Exercise prompt:
Return exactly, and only, the lines from the one holding "Write a Blender" through the one holding "import math", both included; the pictures stay out.

Input data:
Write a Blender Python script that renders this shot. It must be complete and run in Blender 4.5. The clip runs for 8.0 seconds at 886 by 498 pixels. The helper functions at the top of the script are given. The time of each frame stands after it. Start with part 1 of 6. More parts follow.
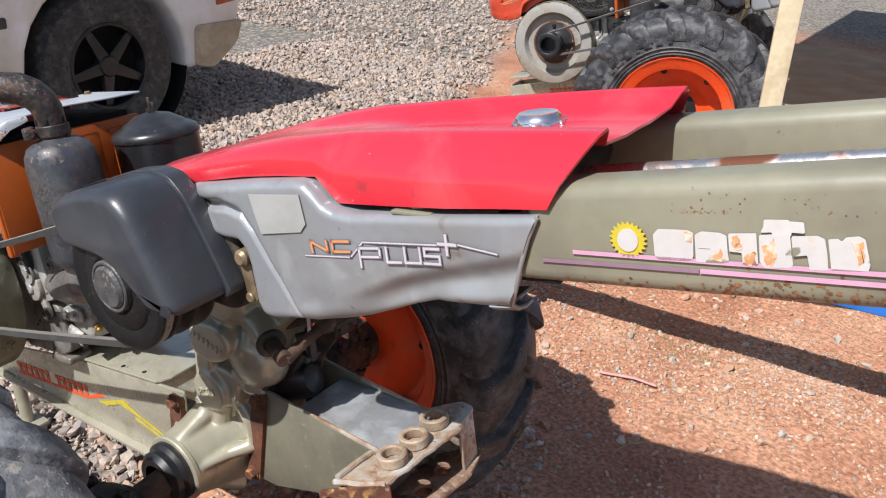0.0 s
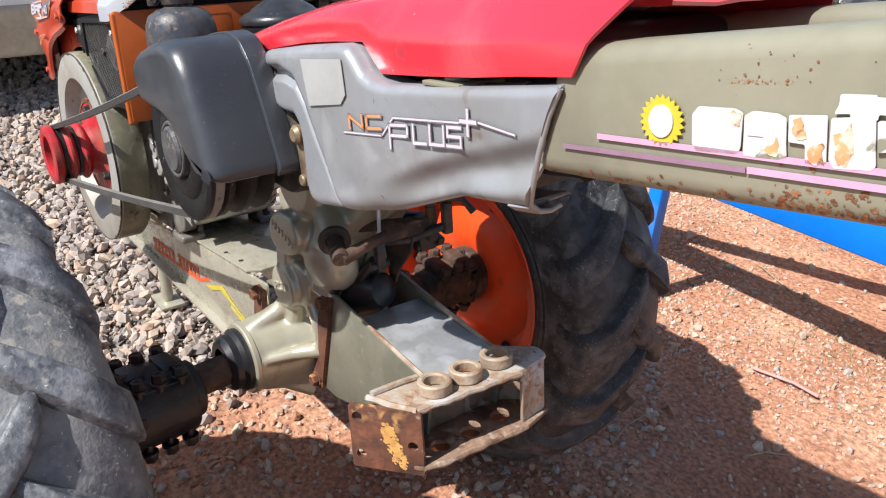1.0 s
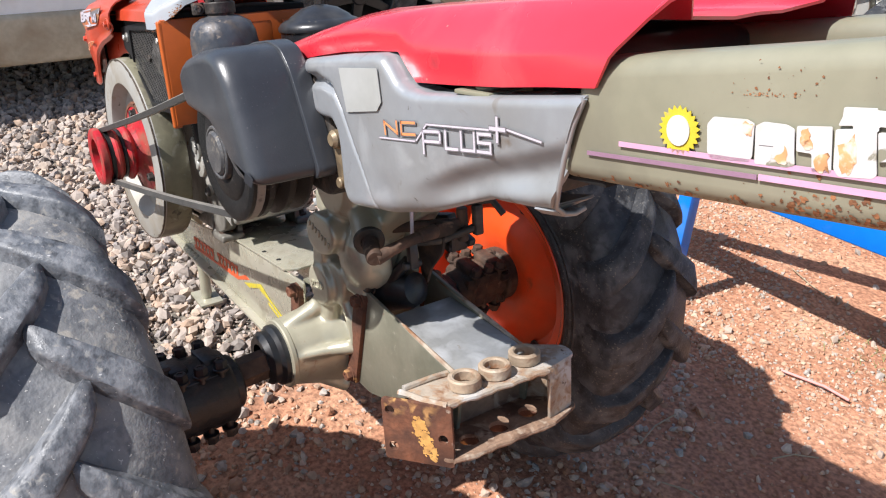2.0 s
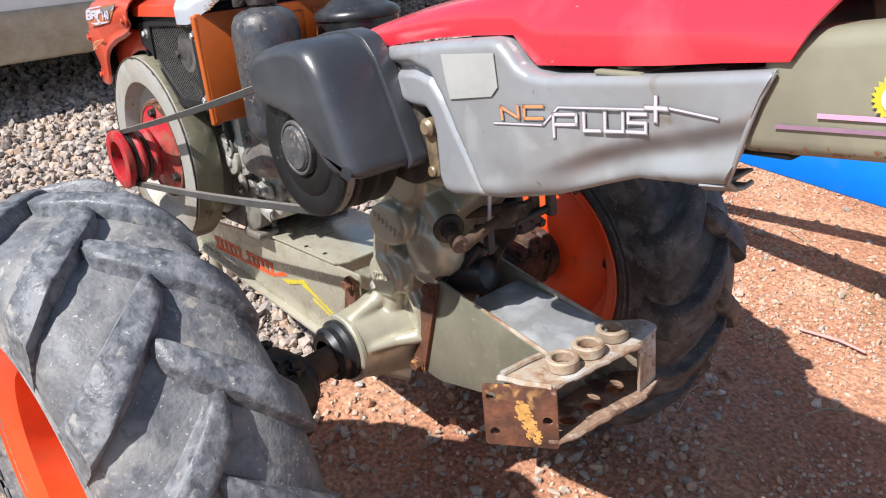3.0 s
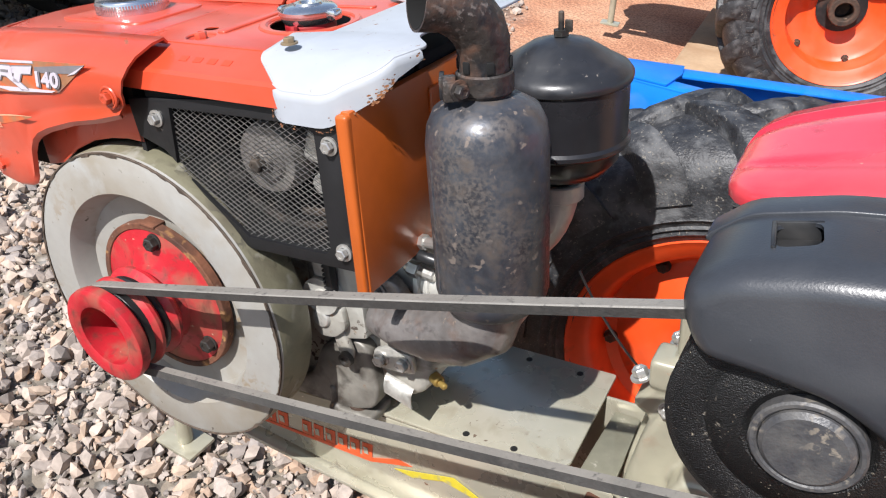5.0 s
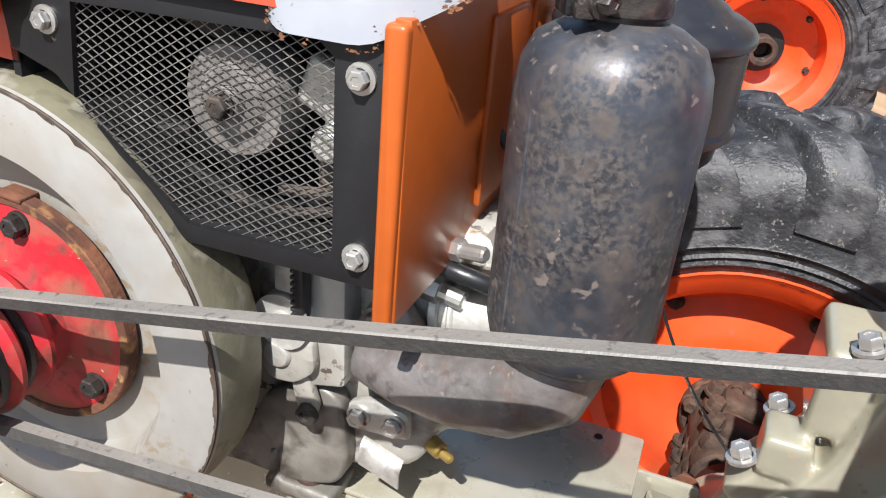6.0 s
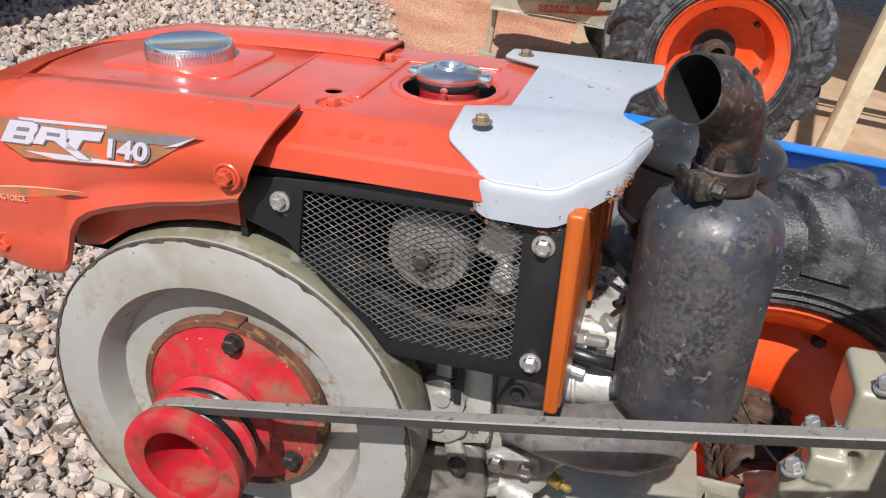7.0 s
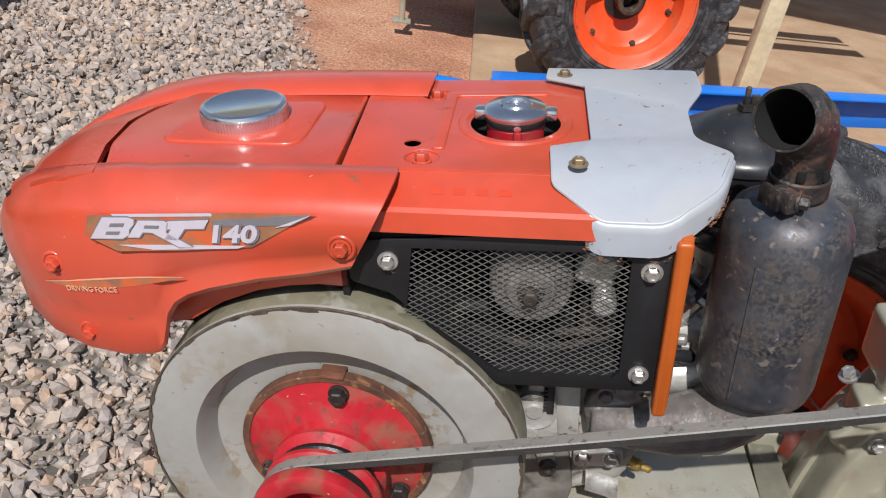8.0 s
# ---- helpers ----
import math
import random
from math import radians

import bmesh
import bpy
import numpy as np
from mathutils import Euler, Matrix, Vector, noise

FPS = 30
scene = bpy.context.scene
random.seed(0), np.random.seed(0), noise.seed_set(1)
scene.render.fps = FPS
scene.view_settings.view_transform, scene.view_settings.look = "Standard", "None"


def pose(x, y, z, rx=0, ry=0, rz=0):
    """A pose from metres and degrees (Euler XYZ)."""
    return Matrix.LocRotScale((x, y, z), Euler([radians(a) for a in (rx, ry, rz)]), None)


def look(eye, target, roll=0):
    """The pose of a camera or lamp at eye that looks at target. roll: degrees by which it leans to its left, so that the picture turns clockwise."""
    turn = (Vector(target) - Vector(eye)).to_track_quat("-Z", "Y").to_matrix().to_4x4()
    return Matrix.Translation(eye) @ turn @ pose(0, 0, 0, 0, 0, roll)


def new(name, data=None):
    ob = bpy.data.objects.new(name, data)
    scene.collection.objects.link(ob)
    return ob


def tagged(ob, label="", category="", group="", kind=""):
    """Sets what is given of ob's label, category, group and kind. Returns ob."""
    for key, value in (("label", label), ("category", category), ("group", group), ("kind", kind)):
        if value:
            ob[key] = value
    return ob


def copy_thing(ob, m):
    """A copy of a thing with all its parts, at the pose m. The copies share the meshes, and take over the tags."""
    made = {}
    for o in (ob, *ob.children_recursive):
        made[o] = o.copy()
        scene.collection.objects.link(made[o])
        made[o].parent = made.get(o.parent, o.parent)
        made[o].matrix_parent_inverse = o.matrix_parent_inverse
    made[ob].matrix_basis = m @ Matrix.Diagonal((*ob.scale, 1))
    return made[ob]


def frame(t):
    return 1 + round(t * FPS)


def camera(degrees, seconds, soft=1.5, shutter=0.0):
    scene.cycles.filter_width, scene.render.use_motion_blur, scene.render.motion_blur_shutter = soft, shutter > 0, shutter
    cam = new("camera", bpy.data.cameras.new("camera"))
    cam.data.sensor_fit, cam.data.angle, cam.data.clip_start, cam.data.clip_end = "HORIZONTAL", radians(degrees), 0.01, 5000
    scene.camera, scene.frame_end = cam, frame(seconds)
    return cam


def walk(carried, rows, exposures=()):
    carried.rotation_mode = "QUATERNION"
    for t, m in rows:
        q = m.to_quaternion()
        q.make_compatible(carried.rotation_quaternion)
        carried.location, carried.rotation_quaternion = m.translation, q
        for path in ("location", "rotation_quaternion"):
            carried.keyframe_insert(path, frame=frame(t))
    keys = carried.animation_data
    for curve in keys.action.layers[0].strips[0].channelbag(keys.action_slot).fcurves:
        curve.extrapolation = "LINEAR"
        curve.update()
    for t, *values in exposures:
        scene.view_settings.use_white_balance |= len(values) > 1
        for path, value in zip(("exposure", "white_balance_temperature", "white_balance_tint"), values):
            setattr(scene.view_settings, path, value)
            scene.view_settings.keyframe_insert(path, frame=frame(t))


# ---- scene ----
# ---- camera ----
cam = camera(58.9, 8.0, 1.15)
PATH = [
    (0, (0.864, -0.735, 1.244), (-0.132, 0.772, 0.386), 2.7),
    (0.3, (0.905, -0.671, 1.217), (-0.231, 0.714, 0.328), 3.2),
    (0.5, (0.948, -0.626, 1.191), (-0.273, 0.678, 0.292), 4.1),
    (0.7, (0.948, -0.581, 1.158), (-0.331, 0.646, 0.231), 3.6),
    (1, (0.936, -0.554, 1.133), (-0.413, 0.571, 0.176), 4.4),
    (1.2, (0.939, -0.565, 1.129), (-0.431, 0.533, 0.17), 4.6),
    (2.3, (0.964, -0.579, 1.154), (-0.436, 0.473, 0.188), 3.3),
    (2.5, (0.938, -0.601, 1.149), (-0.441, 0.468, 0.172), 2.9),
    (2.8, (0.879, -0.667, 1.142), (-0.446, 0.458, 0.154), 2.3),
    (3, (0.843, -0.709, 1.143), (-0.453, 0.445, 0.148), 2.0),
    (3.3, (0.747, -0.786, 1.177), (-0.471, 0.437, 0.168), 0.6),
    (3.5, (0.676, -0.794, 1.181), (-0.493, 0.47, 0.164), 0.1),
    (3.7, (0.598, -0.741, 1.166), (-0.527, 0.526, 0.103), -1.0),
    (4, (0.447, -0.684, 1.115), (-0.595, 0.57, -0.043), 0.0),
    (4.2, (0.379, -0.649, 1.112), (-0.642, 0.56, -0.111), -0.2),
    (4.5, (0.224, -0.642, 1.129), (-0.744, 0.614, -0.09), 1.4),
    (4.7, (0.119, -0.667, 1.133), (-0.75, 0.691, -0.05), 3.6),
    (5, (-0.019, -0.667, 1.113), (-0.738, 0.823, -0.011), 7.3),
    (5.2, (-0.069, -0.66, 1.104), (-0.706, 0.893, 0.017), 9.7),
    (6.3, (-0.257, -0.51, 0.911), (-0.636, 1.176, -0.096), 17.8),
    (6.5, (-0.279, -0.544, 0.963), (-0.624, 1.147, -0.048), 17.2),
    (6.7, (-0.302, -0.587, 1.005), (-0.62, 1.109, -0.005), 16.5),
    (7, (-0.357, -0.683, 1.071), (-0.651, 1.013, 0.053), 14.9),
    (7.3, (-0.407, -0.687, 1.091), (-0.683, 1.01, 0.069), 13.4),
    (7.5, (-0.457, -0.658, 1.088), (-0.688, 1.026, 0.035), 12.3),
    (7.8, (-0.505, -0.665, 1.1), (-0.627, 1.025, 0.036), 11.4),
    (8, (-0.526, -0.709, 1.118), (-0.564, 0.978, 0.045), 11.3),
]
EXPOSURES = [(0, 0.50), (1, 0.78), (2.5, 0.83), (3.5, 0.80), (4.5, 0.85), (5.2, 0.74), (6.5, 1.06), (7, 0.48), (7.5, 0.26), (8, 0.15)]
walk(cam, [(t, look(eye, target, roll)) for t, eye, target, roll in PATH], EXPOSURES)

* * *

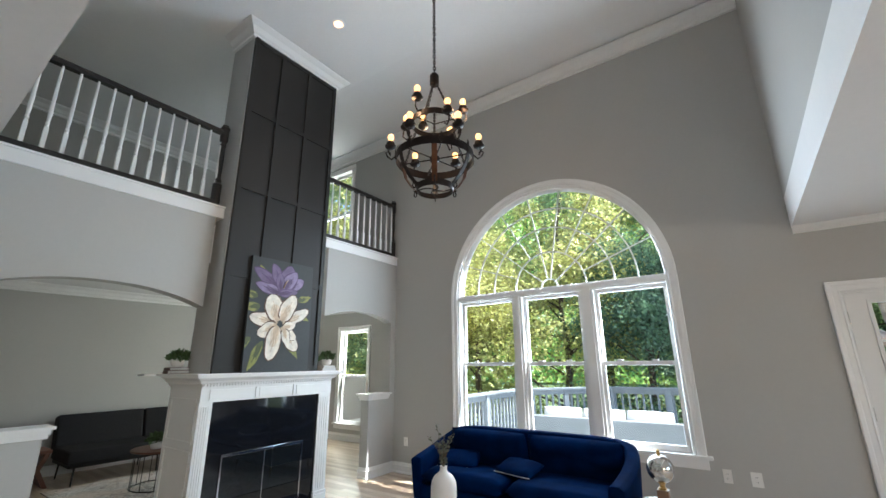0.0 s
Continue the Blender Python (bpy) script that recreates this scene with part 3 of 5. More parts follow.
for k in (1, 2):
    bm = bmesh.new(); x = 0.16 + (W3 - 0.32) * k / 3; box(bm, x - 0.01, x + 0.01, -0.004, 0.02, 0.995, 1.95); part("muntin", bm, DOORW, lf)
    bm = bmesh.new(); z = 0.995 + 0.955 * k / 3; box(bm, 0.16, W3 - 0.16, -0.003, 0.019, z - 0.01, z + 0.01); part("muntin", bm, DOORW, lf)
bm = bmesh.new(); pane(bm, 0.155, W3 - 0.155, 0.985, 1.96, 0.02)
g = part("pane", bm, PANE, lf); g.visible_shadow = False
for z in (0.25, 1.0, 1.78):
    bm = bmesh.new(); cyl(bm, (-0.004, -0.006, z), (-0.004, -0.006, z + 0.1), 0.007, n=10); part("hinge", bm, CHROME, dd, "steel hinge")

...

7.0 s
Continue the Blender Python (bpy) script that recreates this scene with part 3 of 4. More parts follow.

Complete answer:
Write a Blender Python script that renders this shot. It must be complete and run in Blender 4.5. The clip runs for 8.0 seconds at 886 by 498 pixels. The helper functions at the top of the script are given. The time of each frame stands after it. Start with part 1 of 6. More parts follow.
0.0 s
1.0 s
2.0 s
3.0 s
5.0 s
6.0 s
7.0 s
8.0 s
# ---- helpers ----
import math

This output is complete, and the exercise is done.